SOME senior businesswomen are still being treated as subordinate to men who assume they are in the boardroom to take minutes, a recruitment consultant has said.

Sally Bennett, executive manager at Poole-based TeamExecutive, said that despite efforts to make workplaces more equal, she still heard stories “you can’t believe”.

She said: “I am still seeing and hearing true life experiences of women at the top who are not treated as an equal – and who still get asked to do menial jobs.

“Talking to senior women at board level, there is many a story that you can’t believe. You hear people saying they have seen female directors in a board meeting being asked to take the minutes. It still happens.”

Yesterday was International Women’s Day, which aimed to celebrate women’s achievements and highlight inequality.

But only last year, a survey of 700 company directors by PwC found that 65 per cent of directors claimed investors paid too much attention to the subject, up from 35 per cent the previous year.

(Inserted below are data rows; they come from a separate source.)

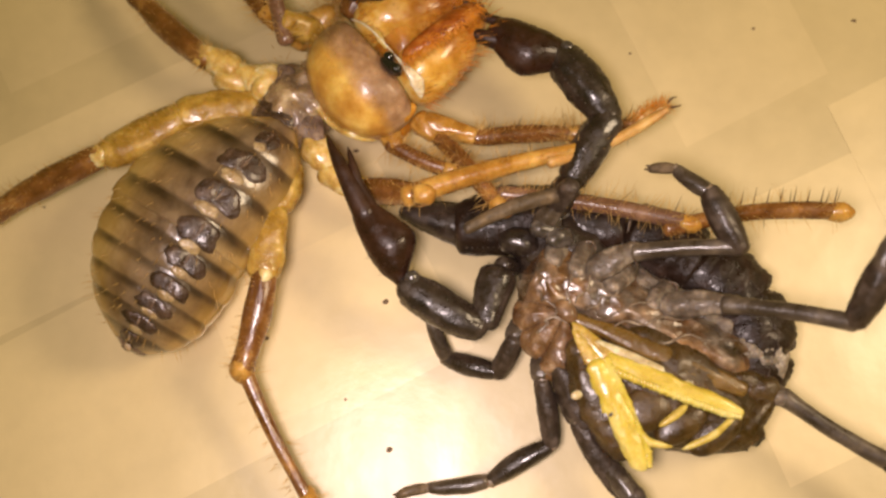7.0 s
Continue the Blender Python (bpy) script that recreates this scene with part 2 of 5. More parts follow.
def wet_skin():
    """Wet skin: pale and grey on the ridges, orange-brown patches; crease shade put in as dark brown."""
    n = Nodes("wet_wrinkled_skin")
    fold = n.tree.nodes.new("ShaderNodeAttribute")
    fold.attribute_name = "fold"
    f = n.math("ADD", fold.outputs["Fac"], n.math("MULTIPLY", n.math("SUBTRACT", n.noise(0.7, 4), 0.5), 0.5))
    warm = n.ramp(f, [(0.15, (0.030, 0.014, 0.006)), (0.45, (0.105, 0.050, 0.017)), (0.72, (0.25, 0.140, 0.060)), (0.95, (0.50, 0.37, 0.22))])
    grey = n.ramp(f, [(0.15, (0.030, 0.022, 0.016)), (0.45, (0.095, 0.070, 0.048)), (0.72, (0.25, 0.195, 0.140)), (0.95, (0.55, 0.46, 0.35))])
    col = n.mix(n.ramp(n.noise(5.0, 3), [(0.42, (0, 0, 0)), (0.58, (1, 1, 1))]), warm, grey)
    n.bump(n.noise(0.5, 4), 0.5, 0.12)
    return n.finish(col, n.ramp(n.noise(0.9, 3), [(0.3, (0.18,) * 3), (0.7, (0.42,) * 3)]), 0.45, 0.1)


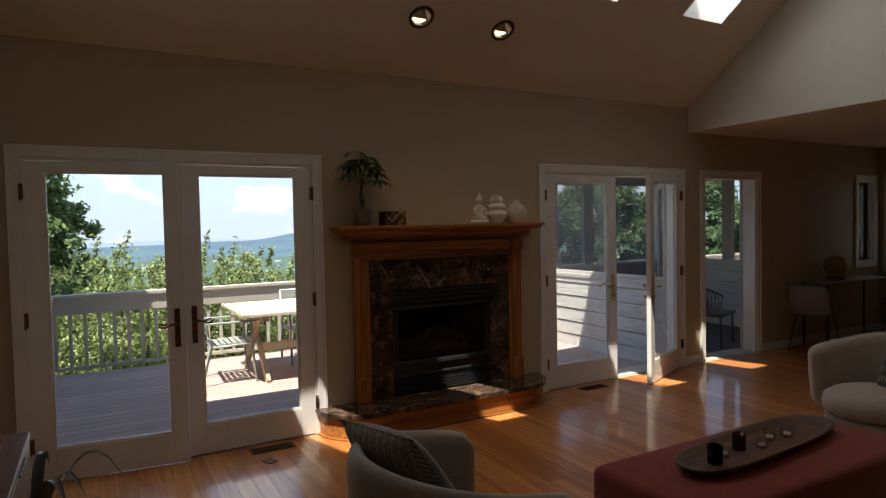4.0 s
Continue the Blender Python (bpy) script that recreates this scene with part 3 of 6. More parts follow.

Only 38 per cent said gender diversity was “very important” to their boards.

Sally Bennett said she still heard stories of senior businesswomen being talked over or having people speak on their behalf.

She said firms should “make the room comfortable” for women.

“If you can start achieving diversity in your senior management on the board, you have also got to then make it comfortable that people are allowed to question and to contribute,” she said.

She added: “I am a great believer that until there are numbers put to it, and there has to be a percentage of diversity at the top, the hurdles are present.”

She said the best organisations – which included the RNLI in Poole – realised diversity had business benefits. “There are endless reports that diversity actually helps increase success from a financial perspective,” she added.